■ Instructions for the task ■
Restate word for word the lines of the records below, starting at the line that contains "return made[ob]" and ending at the line that contains "scene.camera, scene.frame_end = cam, frame(seconds)", with both of those lines included and nothing else.

■ ■ ■ ■

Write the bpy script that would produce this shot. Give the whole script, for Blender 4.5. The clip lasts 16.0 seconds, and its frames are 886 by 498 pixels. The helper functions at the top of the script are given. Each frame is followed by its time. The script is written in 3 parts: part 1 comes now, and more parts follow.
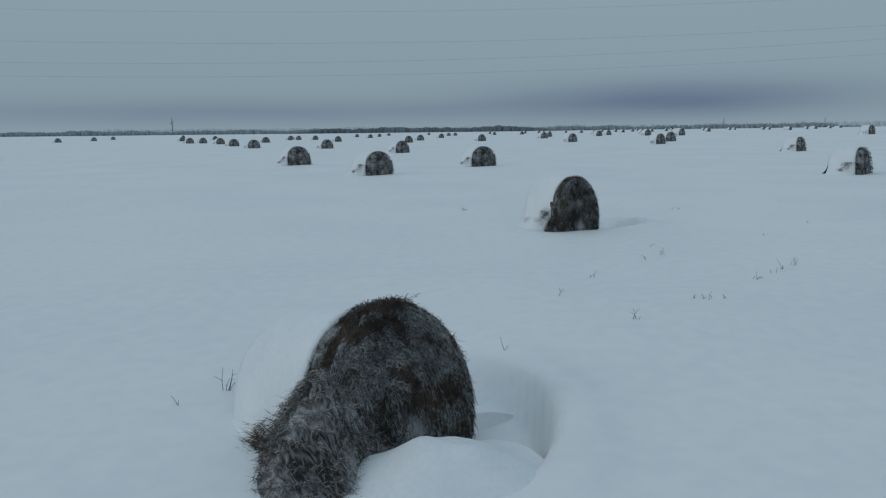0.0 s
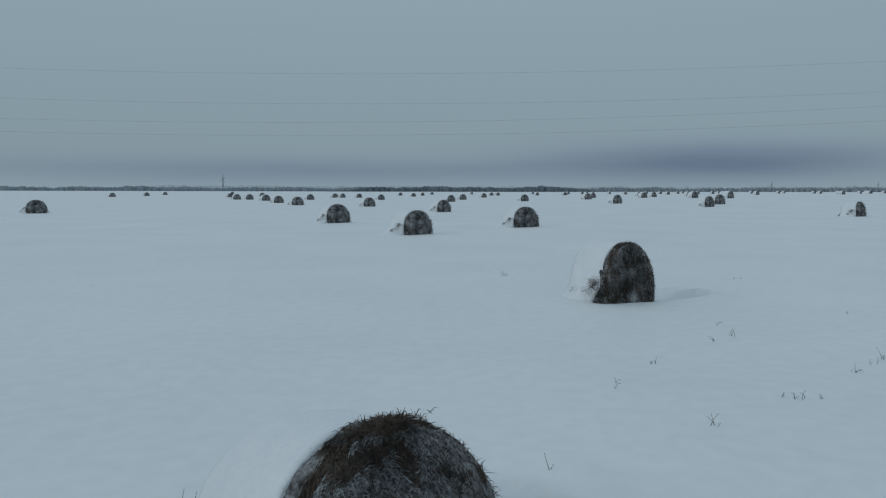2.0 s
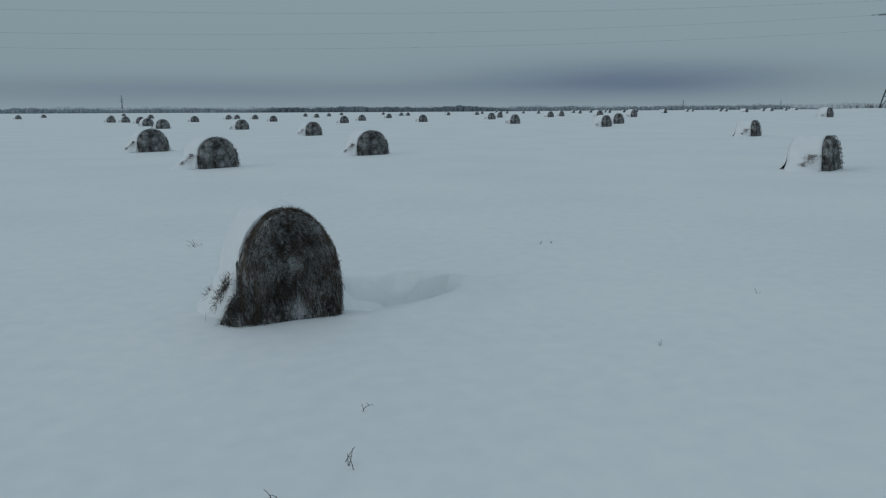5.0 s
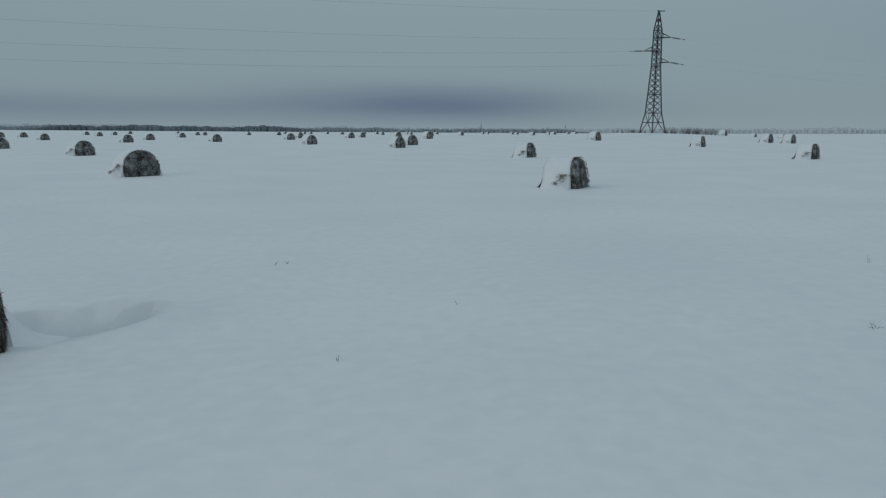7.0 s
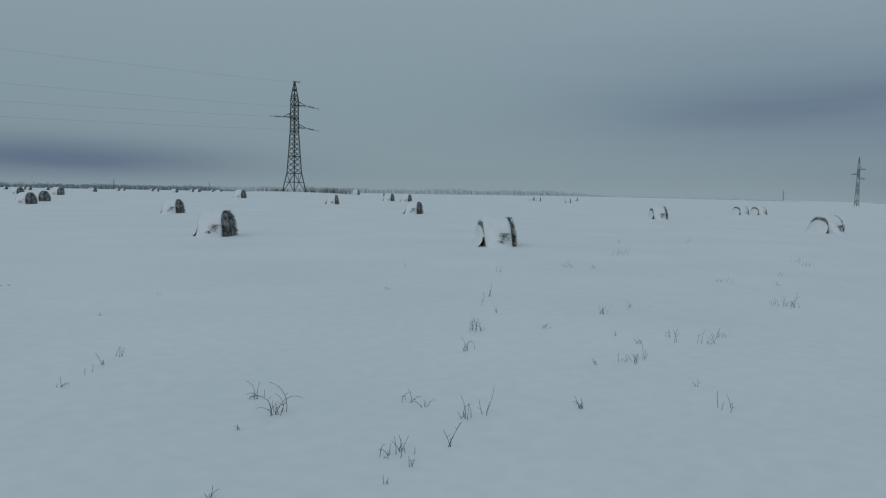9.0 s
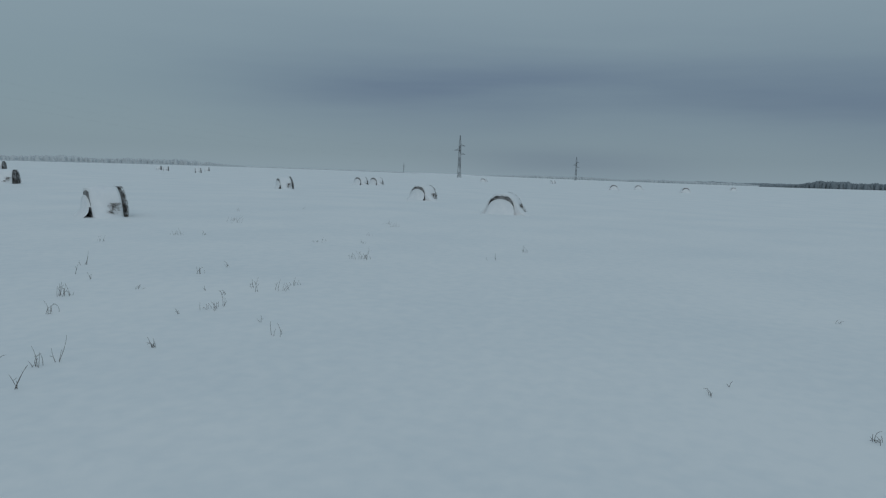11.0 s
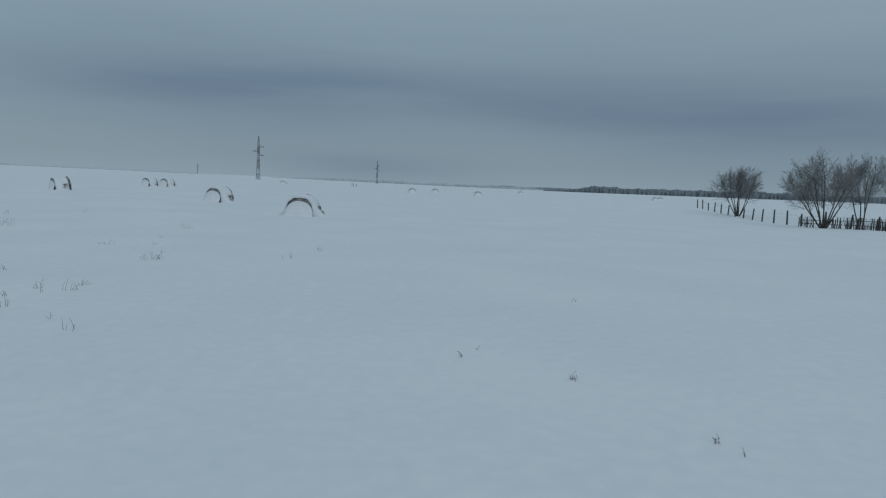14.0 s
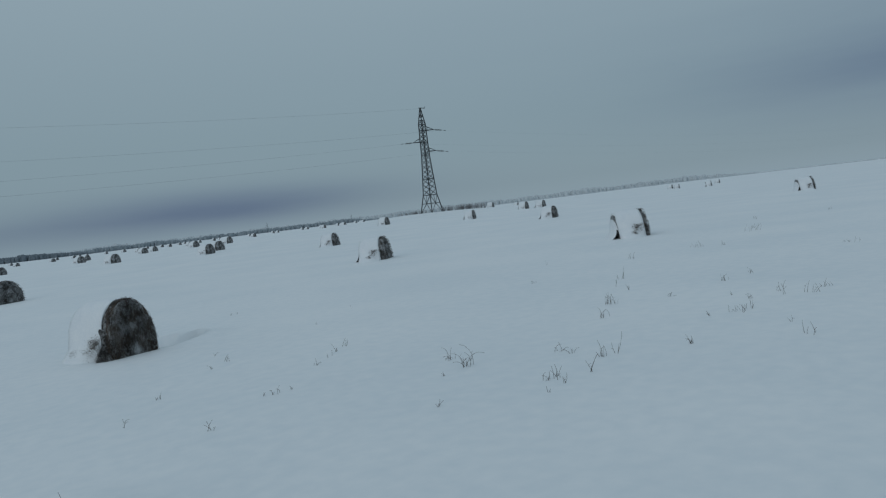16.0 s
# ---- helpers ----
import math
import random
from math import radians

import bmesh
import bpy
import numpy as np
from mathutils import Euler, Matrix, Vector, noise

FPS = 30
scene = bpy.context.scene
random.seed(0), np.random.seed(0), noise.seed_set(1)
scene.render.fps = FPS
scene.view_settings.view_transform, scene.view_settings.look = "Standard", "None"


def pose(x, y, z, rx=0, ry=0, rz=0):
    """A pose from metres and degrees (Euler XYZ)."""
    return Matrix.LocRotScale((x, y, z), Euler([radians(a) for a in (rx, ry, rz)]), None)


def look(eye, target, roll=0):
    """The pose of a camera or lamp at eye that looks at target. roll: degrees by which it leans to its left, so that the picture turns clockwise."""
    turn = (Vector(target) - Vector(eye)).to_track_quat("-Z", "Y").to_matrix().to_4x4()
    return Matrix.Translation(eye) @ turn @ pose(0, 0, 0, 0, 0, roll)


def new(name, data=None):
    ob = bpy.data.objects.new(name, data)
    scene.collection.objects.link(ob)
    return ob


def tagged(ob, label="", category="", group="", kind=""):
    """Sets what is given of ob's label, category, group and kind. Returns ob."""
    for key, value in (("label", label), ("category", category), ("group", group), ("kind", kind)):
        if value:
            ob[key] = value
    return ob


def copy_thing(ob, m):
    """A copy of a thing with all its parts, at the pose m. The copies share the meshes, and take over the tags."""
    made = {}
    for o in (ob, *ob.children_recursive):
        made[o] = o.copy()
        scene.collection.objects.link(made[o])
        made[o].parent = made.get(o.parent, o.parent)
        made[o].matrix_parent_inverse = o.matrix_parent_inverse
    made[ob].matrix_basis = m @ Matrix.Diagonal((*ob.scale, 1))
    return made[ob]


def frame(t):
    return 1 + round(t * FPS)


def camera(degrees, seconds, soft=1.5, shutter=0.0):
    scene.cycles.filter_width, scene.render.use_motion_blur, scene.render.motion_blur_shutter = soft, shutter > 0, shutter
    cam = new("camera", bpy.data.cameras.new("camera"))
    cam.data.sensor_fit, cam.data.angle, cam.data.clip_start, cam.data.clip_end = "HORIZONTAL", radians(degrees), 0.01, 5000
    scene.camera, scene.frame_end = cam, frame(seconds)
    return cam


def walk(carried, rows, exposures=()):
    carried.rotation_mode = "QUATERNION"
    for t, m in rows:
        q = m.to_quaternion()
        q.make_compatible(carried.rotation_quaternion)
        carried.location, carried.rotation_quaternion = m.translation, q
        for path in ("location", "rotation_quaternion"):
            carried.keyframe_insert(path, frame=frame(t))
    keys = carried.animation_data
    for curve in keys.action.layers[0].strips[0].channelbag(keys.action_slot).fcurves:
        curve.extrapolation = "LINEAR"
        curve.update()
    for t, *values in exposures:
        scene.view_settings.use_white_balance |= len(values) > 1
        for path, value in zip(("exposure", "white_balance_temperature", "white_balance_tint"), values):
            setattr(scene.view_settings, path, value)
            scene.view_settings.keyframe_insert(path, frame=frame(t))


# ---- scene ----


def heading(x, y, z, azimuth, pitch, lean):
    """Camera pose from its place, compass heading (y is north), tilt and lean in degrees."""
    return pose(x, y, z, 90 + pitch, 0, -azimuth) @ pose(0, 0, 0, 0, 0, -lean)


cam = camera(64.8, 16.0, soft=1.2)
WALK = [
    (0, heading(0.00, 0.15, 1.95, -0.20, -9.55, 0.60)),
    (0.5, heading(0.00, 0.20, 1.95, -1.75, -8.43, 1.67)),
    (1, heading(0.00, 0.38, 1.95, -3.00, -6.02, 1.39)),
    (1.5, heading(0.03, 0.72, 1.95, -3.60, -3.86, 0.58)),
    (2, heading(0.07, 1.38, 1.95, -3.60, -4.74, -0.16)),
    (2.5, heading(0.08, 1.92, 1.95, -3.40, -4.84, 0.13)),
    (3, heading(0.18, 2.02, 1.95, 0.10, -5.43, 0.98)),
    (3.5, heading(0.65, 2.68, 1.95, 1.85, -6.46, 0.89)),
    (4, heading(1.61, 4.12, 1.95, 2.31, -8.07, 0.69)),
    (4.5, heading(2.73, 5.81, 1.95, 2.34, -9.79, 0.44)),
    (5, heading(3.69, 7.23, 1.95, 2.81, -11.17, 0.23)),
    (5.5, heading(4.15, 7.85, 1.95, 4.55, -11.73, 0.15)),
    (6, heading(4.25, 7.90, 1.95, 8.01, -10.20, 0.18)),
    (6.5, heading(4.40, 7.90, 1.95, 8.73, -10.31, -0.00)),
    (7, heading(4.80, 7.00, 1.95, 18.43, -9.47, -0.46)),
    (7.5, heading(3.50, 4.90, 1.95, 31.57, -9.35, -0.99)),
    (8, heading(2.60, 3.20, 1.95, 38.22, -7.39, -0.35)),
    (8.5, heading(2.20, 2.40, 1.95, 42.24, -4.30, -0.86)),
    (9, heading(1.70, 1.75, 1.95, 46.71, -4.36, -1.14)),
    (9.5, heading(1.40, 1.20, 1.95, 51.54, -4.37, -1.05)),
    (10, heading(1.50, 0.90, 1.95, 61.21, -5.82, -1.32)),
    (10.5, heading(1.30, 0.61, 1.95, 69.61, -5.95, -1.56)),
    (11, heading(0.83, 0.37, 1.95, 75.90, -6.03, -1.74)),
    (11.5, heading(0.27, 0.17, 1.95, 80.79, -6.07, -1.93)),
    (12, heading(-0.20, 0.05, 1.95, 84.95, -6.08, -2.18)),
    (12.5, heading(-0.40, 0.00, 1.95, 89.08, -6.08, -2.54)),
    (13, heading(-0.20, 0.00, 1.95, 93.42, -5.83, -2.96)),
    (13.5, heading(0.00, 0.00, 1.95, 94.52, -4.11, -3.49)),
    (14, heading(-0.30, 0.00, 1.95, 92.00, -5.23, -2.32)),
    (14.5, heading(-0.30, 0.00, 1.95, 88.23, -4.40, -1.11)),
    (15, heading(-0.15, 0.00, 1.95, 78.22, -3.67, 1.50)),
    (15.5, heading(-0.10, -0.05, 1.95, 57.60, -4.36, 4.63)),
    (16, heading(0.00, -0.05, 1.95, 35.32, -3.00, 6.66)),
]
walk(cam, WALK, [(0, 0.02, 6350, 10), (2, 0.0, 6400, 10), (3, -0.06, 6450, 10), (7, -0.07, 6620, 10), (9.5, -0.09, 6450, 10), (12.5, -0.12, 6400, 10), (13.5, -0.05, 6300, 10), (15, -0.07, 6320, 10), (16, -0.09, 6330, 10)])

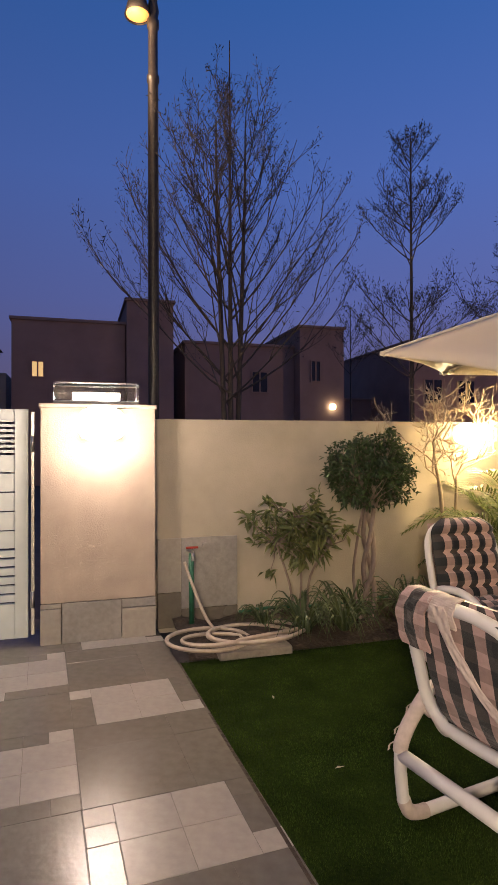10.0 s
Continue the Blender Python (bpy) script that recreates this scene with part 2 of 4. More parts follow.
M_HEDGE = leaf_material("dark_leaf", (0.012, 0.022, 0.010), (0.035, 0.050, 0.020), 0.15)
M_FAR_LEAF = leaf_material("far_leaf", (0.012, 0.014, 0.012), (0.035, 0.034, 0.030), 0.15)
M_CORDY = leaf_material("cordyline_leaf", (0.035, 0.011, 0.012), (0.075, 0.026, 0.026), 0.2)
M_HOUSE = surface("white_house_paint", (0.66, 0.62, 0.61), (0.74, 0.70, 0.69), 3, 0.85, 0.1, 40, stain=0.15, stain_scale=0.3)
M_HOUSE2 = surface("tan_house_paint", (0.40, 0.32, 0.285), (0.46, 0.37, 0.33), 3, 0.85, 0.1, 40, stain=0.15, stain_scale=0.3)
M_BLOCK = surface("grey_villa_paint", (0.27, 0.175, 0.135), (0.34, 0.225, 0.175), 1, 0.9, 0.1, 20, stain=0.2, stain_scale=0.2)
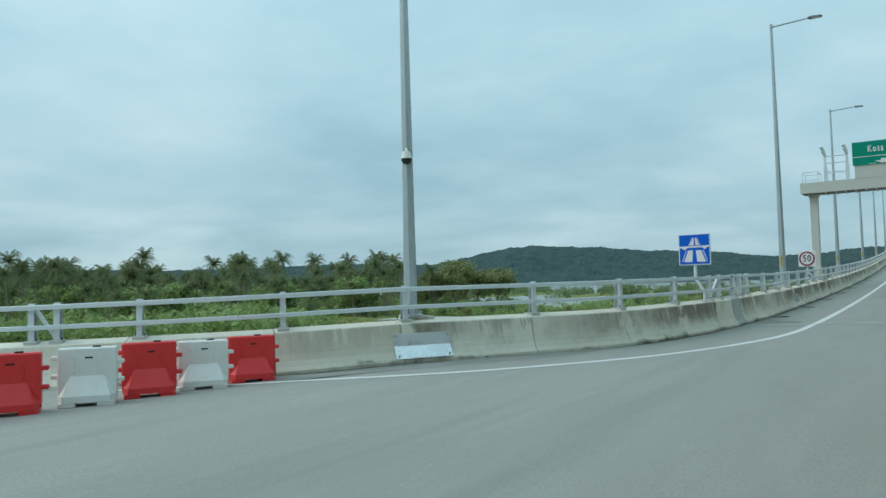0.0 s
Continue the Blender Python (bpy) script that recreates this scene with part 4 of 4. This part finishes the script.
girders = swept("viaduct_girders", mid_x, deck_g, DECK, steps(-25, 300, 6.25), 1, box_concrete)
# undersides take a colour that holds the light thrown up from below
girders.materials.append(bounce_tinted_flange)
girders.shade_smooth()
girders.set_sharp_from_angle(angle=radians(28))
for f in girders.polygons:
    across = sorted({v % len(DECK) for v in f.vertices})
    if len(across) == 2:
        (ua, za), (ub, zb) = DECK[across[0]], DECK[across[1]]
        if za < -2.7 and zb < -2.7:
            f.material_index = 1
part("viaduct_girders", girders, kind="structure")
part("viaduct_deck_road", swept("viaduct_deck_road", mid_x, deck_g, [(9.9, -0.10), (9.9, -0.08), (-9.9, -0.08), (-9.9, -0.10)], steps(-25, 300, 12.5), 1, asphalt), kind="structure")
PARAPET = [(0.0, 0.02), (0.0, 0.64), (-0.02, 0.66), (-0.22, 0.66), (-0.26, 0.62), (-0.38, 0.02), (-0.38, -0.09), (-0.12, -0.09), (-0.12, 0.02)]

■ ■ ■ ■

■ Exercise result ■
    return made[ob]


def frame(t):
    return 1 + round(t * FPS)


def camera(degrees, seconds, soft=1.5, shutter=0.0):
    scene.cycles.filter_width, scene.render.use_motion_blur, scene.render.motion_blur_shutter = soft, shutter > 0, shutter
    cam = new("camera", bpy.data.cameras.new("camera"))
    cam.data.sensor_fit, cam.data.angle, cam.data.clip_start, cam.data.clip_end = "HORIZONTAL", radians(degrees), 0.01, 5000
    scene.camera, scene.frame_end = cam, frame(seconds)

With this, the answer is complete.